Size bu konuda ilginç bir şey anlatayım. Biliyorsunuz komünist Çin 1949’da Doğu Türkistan’ı işgal ettikten sonra medreseleri, camileri yıktı. Kur’an kitaplarını yaktı, âlimleri ya öldürdü ya hapse attı, dini eğitimi tamamen yasakladı. Ama bizim halkımız okumaktan vaz geçmedi. Yerin üzerinde okumak mümkün olmazsa yerin altında okudu, şehirlerde imkân bulamazlarsa ücra köylerde okudu, gündüz olmazsa geceleyin okudu. Çin ne yaparsa yapsın, ne kadar cezalandırsa cezalandırsın bizimkiler bir yolunu buldu, okumayı sürdürdü.

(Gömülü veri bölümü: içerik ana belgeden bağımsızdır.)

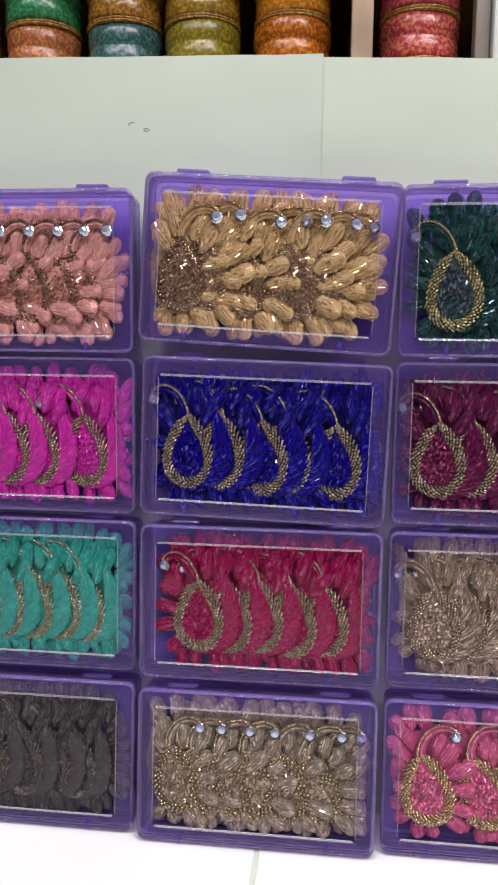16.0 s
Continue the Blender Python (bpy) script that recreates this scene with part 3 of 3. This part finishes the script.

1980 sonrası Çin’in genelinde biraz yumuşamalar, ekonomide iyileşmeler oldu, bu durum az da olsa bizim yurdumuza da yansıdı. Durumdan istifade eden halk hemen çocukları evlerde okutmaya başladılar. İki odalı evi olan bir aile bir odasını öğrencilere veriyordu. Üstatlar geceleyin öğrencilerin olduğu evlere gelip ders verip gidiyor, öğrenciler gündüz dışarıya çıkmadan ders çalışıyordu. Sonra hükümet evlere baskın düzenlemeye, öğrenci bulunan ev sahiplerini, öğrencileri, ailelerini ve üstatları hapse atmaya, hatta öğrenci bulunan evleri içindekilerin üzerine yıkmaya başladı. Sonra ne oldu derseniz? Evlerde okumak ve okutmak mümkün olmayınca, 20-30 genç birleşip bir otobüs kiralayıp üstadı da alıp Hoten’den Urumçe’ye gidiyor, yol boyunca otobüste ders yapıyor, yolda polis durdurursa ellerindeki kitapları hemen bir yere gizliyor ve yolcuyuz, Urumçe’ye ya Hoten’e ya da Kaşgar’a gidiyoruz diyorlar, bu şekilde yolda eğitimini sürdürüyorlardı. Bunlar bir örnek. Bunlar gibi insanın aklına gelmeyen yöntemler ile eğitimlerini sürdürdüler. Şimdi artık ne yerin üstünde ne altında ne yolda ne evde nefes aldırmıyorlar. Ben başka yerde böyle ilim düşkünü böyle fedakâr insanlar var mı? Bilmiyorum.